ルート分岐なんて存在しない

雑記

36歳ともなると、干支も三周目に入った立派なアラフォーであり、誕生日に人生を振り返るとかそんな年齢ではないのかもしれない。実際、過去のことを振り返ってくよくよと後悔する真夜中なんて時間もなくなりつつあるし、自分のことより他人のことを考えて行動することが増えたと思う。人に配慮できるようになったとかじゃなくて、関わる人の数が増えただけなんだけど。

「結合定量の法則」とはよくいったもので、関わる人の数が増えれば、一人あたまでかけられる時間は減る。それは自分についても例外ではない。自分について考える時間が減れば、あら探しをしたり、自己卑下したりする時間から減る。要するに無駄に自己肯定感が増す。大人でいるということだけでついて回る責任や人付き合いは、段々と人を自己中にしていく。

僕の場合はさらに、人生の後輩に当たる学生たちと接する時間が主になってしまったから始末が悪い。彼らを社会に送り出す段になると、人間的には彼らの方が大人でも、単に社会に出ている時間が長いというだけで偉そうなことが言えてしまうし、小言の一つも言いたくなる振る舞いの方が目についてしまう。

ただ、そうした尊大さを戒めながら見回してみれば、人の人生というものは実に豊かだ。長いこと見ていたつもりの学生たちだって、大学という枠組みを外してしまえば本当に多様で、言い換えればバラバラだ。

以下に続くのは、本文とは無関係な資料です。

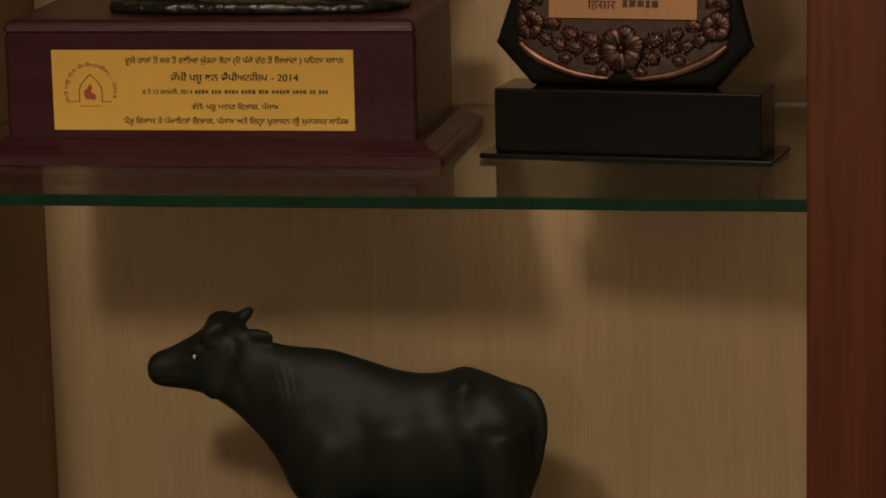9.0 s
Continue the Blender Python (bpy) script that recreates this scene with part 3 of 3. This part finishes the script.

頭では分かっていたつもりだったけど、人との付き合いは、長い糸のほんの一瞬のよりあいでしかないのだと気づかされる。相手について分かっていたことはごく一面的なものでしかなく、別の関係の中では同じ出来事がまったく逆の見られ方をしている。

ソーシャルメディアだとか、あるいはケータイのメールでもいいのだけど、ログとして残されたコミュニケーションは、そうしたことを容易に可視化する。あるウインドウで話していたことと別のウインドウで話していたことは大抵矛盾している。あの人から聞いた話を、別の人の噂話が否定する。個別の場面や問題に対して誠実であろうとすれば、自分自身に誠実であることがますます難しくなっていくのだ。

しかしだからこそ、そんな風な生き方は自由だし楽だなとも思う。自分自身に対して首尾一貫した姿勢を持ち、その観点から別の人生を評価し、お説教を垂れるのがいい大人のあり方なのかもしれないけど、それは結局、決して飛び移ることのできない異なる人生に対する防衛機制なんじゃないか。

この数年、見ようとも思っていなかった他人の人生に、部分的ではあれ介入するようになって気づいたのは、結局のところ他人の人生に責任なんか取れないってことであり、それは自分に対しても同じってことだ。もちろん責任はある、けれども、人は自分の力ではどうしようもないくらい多様な関係に絡め取られていて、場面場面での選択が人生のルート分岐を決定するなんて、ゲームみたいに単純にはいかないのだ。

今年は僕にとって、26歳で最初の本を出してから10年という節目に当たる。当時から「あんな柔らかい本を出したらもう大学には就職できない」とも「もう単著があるんだから将来は安泰でしょ」とも言われた。どちらの意見にも賛成はできなかったし、実際そこからの10年、ほぼ3年おきくらいにそれまでのルールがまったく変わってしまうような転機があった。だから若い子たちを見ていても、僕の彼らを見て下した評価だって、ゲームのルールが変わってしまえば無効になることはあり得ると思うし、1年、2年の単位で選べることにそんなに固執しなくてもいいよ、って言ってあげたくなる。

そうした焦りのなさみたいなものは昔からあったのだけど、どちらかといえば「どうせ人って死ぬし」くらいの、ちょっと引いた諦観に近いものだったのかなと思う。けれどこの数年でようやく、目の前の出来事に誠実でありつつ、そのルールが根底からひっくり返っても大丈夫なくらいのしなやかさをもって生きることを肯定的にとらえられるようになった気がする。いまできなかったことが、トータルに考えたら後で何かをなすための条件になるかもしれない。ジョブズの言う点と線の話が示すのは、人生のルートなんてはじめから存在してない、だからこそ後付けの道筋しか自分を証明するものはないってことなんじゃないか。

「どうせ自分で選べることなんてそうはない」というのと、「選べないけれど、だからいいんだ」では、同じように日々の問題に向き合っていても、毎日の見え方はまったく違う。後悔や失敗がいつか何かをなすための条件になるなら、その日までとりあえず、さしあたりの姿勢で歩いていくだけだ。そんなわけで、とりま今年もハッピーバースデー俺。